In the listing below, find the line holding "finishes the script." and the line holding "n = len(lobes)". Write out those two lines and all lines between, exactly, and nothing more.

— Raw data —

..........

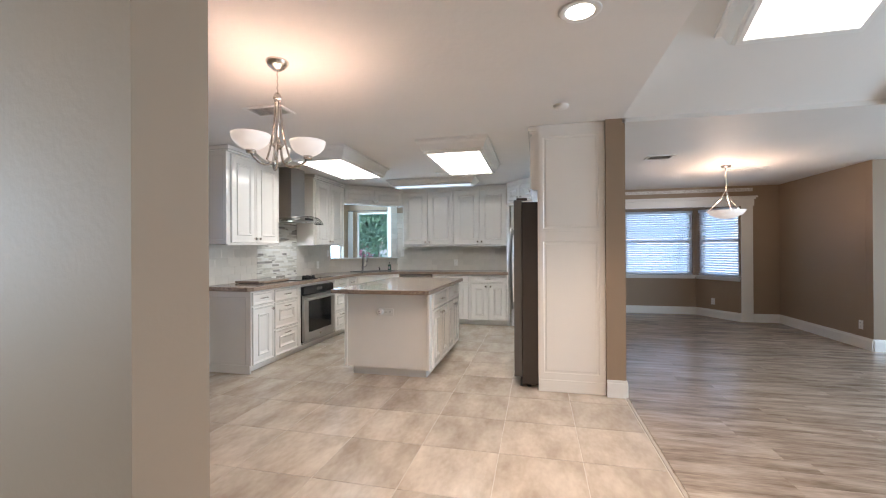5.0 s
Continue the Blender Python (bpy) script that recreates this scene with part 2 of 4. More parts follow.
BARK = mat("bark", (0.16, 0.12, 0.09), 0.9, spread=0.3, scale=8, bump=0.6, bump_scale=20)
GRASS = mat("lawn", (0.055, 0.08, 0.03), 0.9, spread=0.35, scale=1.5, bump=0.4, bump_scale=30)
BRICKM = mat("pale_brick", (0.42, 0.33, 0.29), 0.85, spread=0.15, scale=6, bump=0.3, bump_scale=40)
ROOFM = mat("roof_shingle", (0.14, 0.12, 0.115), 0.9, spread=0.2, scale=5)
FENCE = mat("weathered_fence", (0.32, 0.31, 0.30), 0.85, spread=0.2, scale=4)
SOAP = mat("green_soap", (0.03, 0.10, 0.07), 0.15, spread=0.1)
COPPER = mat("brown_edge_strip", (0.22, 0.12, 0.08), 0.4)


# ---- builders ----
def bm_new():
    return bmesh.new()


def box(bm, x0, x1, y0, y1, z0, z1, bev=0.0):
    m = Matrix.Translation(((x0 + x1) / 2, (y0 + y1) / 2, (z0 + z1) / 2)) @ Matrix.Diagonal((abs(x1 - x0), abs(y1 - y0), abs(z1 - z0), 1))
    g = bmesh.ops.create_cube(bm, size=1, matrix=m)
    if bev:
        es = list({e for v in g["verts"] for e in v.link_edges})
        bmesh.ops.bevel(bm, geom=es, offset=bev, segments=2, profile=0.5, affect="EDGES")
    return bm


def bx(*a, **k):
    return box(bm_new(), *a, **k)


def prism(bm, outline, z0, z1, bev=0.0):
    """An upright prism over a plan outline."""
    lo = [bm.verts.new((x, y, z0)) for x, y in outline]
    hi = [bm.verts.new((x, y, z1)) for x, y in outline]
    n = len(outline)
    bm.faces.new(list(reversed(lo)))
    bm.faces.new(hi)
    for i in range(n):
        bm.faces.new((lo[i], lo[(i + 1) % n], hi[(i + 1) % n], hi[i]))
    bmesh.ops.recalc_face_normals(bm, faces=bm.faces)
    if bev:
        bmesh.ops.bevel(bm, geom=list(bm.edges), offset=bev, segments=2, profile=0.5, affect="EDGES")
    return bm


def lathe(bm, profile, n=24, at=(0, 0, 0), turn=None):
    """Turns (radius, height) points about the z axis."""
    m = Matrix.Translation(at) @ (turn or Matrix())
    rings = []
    for r, z in profile:
        if r < 1e-6:
            rings.append([bm.verts.new(m @ Vector((0, 0, z)))])
        else:
            rings.append([bm.verts.new(m @ Vector((r * math.cos(2 * math.pi * i / n), r * math.sin(2 * math.pi * i / n), z))) for i in range(n)])
    for a, b in zip(rings, rings[1:]):
        for i in range(n):
            j = (i + 1) % n
            f = [a[i % len(a)], a[j % len(a)], b[j % len(b)], b[i % len(b)]]
            f = list(dict.fromkeys(f))
            if len(f) > 2:
                bm.faces.new(f)
    for ring, rev in ((rings[0], True), (rings[-1], False)):
        if len(ring) > 2:
            bm.faces.new(list(reversed(ring)) if rev else ring)
    bmesh.ops.recalc_face_normals(bm, faces=bm.faces)
    for f in bm.faces:
        f.smooth = True
    return bm


def tube(bm, pts, r, n=8):
    """A round bar along points; r is one radius or one for each point."""
    pts = [Vector(p) for p in pts]
    rs = r if isinstance(r, (list, tuple)) else [r] * len(pts)
    rings = []
    for i, p in enumerate(pts):
        d = (pts[min(i + 1, len(pts) - 1)] - pts[max(i - 1, 0)]).normalized()
        a = d.orthogonal().normalized() if i == 0 else (rings_a - d * rings_a.dot(d)).normalized()
        rings_a = a
        b = d.cross(a)
        rings.append([bm.verts.new(p + rs[i] * (math.cos(2 * math.pi * k / n) * a + math.sin(2 * math.pi * k / n) * b)) for k in range(n)])
    for a, b in zip(rings, rings[1:]):
        for k in range(n):
            f = bm.faces.new((a[k], a[(k + 1) % n], b[(k + 1) % n], b[k]))
            f.smooth = True
    bm.faces.new(list(reversed(rings[0]))), bm.faces.new(rings[-1])
    bmesh.ops.recalc_face_normals(bm, faces=bm.faces)
    return bm


def panel(bm, x0, x1, z0, z1, profile):
    """Nested rectangles (inset, y) joined into a moulded front that faces -y."""
    rings = []
    for ins, y in profile:
        rings.append([bm.verts.new(p) for p in ((x0 + ins, y, z0 + ins), (x1 - ins, y, z0 + ins), (x1 - ins, y, z1 - ins), (x0 + ins, y, z1 - ins))])
    for a, b in zip(rings, rings[1:]):
        for i in range(4):
            j = (i + 1) % 4
            bm.faces.new((a[i], a[j], b[j], b[i]))
    bm.faces.new(rings[-1])
    bm.faces.new(list(reversed(rings[0])))
    return bm


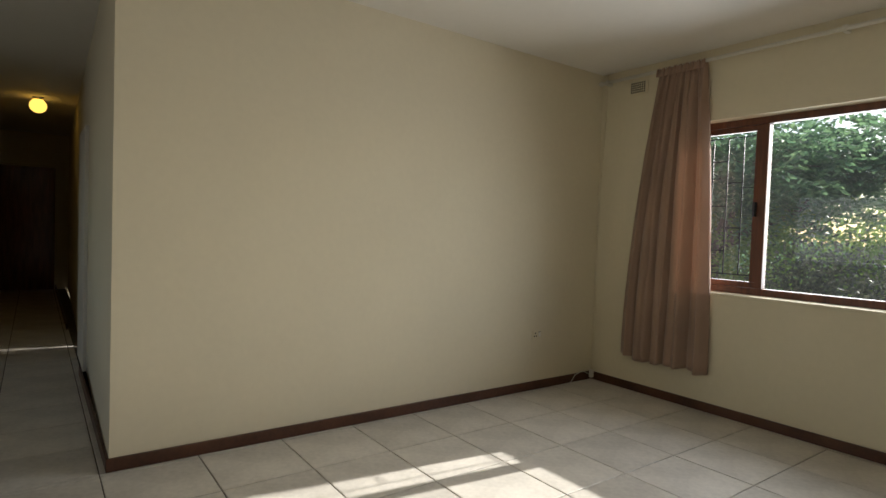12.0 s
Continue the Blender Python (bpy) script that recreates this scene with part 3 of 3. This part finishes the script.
# ---- living room things ----
def curtain(name, top, bottom, z0, z1, x, lobes, seed, label):
    """Cloth in soft uneven lobes parted by deep creases, pleated small under the rail."""
    rnd = random.Random(seed)
    ph = [rnd.uniform(0, 6.28) for _ in range(8)]
    c = thing(name, (x, (bottom[0] + bottom[1]) / 2, z0), label, "curtain", "curtains at the window")
    total = sum(w for w, _ in lobes)
    cuts, deep, acc = [0.0], [], 0.0
    for w, d in lobes:
        acc += w / total
        cuts.append(acc)
        deep.append(d)
    NU, NV = 170, 60
    n = len(lobes)

    def depth(u, v):
        shift = 0.020 * math.sin(2.6 * v + ph[0]) + 0.008 * math.sin(7.0 * v + ph[1])
        e = list(cuts)
        for k in range(1, n):
            e[k] += shift * (1 + 0.8 * math.sin(k * 2.1 + ph[2])) + 0.012 * math.sin(4.0 * v + k * 1.7)
        for k in range(n):
            if u <= e[k + 1] or k == n - 1:
                f = min(1.0, max(0.0, (u - e[k]) / (e[k + 1] - e[k])))
                skew = f ** (1.0 + 0.35 * math.sin(k * 1.9 + ph[3]))
                lobe = math.sin(math.pi * min(1.0, skew)) ** 0.75
                sub = 0.20 * math.sin(math.tau * (1.5 * skew) + k + ph[4] + 1.2 * v)
                return deep[k] * (lobe + sub * lobe), k
        return 0.0, n - 1

    bm = bmesh.new()
    rows = []
    for j in range(NV + 1):
        v = j / NV
        z = z0 + (z1 - z0) * v
        w = v ** 1.7
        lo, hi = bottom[0] + (top[0] - bottom[0]) * w, bottom[1] + (top[1] - bottom[1]) * w
        gather = max(0.0, (v - 0.86) / 0.14) ** 1.4
        row = []
        for i in range(NU + 1):
            u = i / NU
            d, k = depth(u, v)
            pleat = 0.014 * abs(math.sin(math.pi * n * 2.7 * u + 0.9 * math.sin(math.tau * u + ph[5])))
            crease = 0.010 * noise.noise((u * 7 + seed, v * 2.2, 1.0)) + 0.004 * noise.noise((u * 24, v * 9, seed))
            dx = -d * (1 - 0.62 * gather) * (0.75 + 0.25 * (1 - v)) - pleat * (0.25 + 0.75 * gather) + crease
            y = lo + (hi - lo) * u + 0.010 * math.sin(math.tau * n * u + ph[6]) * (1 - gather)
            hem = (0.010 * math.sin(math.tau * 1.5 * u + ph[7]) - 0.16 * d) * (1 - v) ** 6
            head = 0.010 * math.sin(math.tau * n * 1.35 * u + ph[2]) * gather
            row.append(bm.verts.new((x + dx, y, z + hem + head)))
        rows.append(row)
    for j in range(NV):
        for i in range(NU):
            f = bm.faces.new((rows[j][i], rows[j][i + 1], rows[j + 1][i + 1], rows[j + 1][i]))
            f.smooth = True
    cloth = part("cloth", bm, M_CURTAIN, c)
    md = cloth.modifiers.new("thickness", 'SOLIDIFY')
    md.thickness = 0.002
    bm = bmesh.new()
    lowv, hiv = [], []
    for i in range(NU + 1):
        u = i / NU
        px = x - 0.052 - 0.012 * abs(math.sin(math.pi * n * 2.7 * u))
        py = top[0] + (top[1] - top[0]) * u
        lowv.append(bm.verts.new((px, py, z1 - 0.045)))
        hiv.append(bm.verts.new((px + 0.006, py, z1 + 0.014 + 0.007 * math.sin(i * 0.8))))
    for i in range(NU):
        f = bm.faces.new((lowv[i], lowv[i + 1], hiv[i + 1], hiv[i]))
        f.smooth = True
    head = part("heading_tape", bm, M_CURTAIN, c, "gathered curtain heading")
    md = head.modifiers.new("thickness", 'SOLIDIFY')
    md.thickness = 0.002
    return c


curtain("curtain", (2.345, 2.72), (2.235, 2.965), 0.285, 2.495, 8.262, ((1.0, 0.07), (1.25, 0.09), (0.8, 0.06), (1.1, 0.085), (0.9, 0.05)), 3,
        "narrow pinkish-brown cloth curtain gathered on a rail")
curtain("curtain", (-0.085, 0.685), (-0.09, 0.70), 0.275, 2.48, 8.262, ((0.8, 0.05), (1.0, 0.08), (0.7, 0.06), (1.1, 0.09), (0.75, 0.07), (0.9, 0.09), (1.9, 0.11)), 8,
        "wide pinkish-brown cloth curtain hanging to one side")

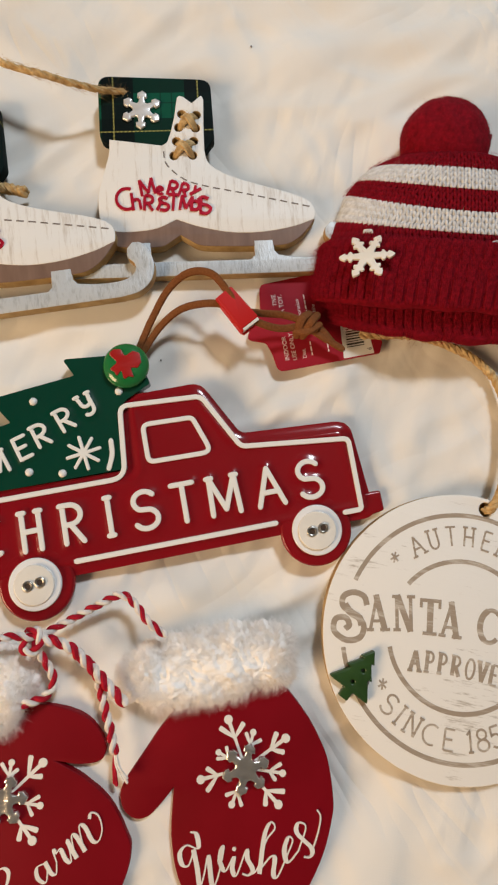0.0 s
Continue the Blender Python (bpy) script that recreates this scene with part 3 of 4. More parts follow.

..........

— Response to the task —
Continue the Blender Python (bpy) script that recreates this scene with part 3 of 3. This part finishes the script.
# ---- living room things ----
def curtain(name, top, bottom, z0, z1, x, lobes, seed, label):
    """Cloth in soft uneven lobes parted by deep creases, pleated small under the rail."""
    rnd = random.Random(seed)
    ph = [rnd.uniform(0, 6.28) for _ in range(8)]
    c = thing(name, (x, (bottom[0] + bottom[1]) / 2, z0), label, "curtain", "curtains at the window")
    total = sum(w for w, _ in lobes)
    cuts, deep, acc = [0.0], [], 0.0
    for w, d in lobes:
        acc += w / total
        cuts.append(acc)
        deep.append(d)
    NU, NV = 170, 60
    n = len(lobes)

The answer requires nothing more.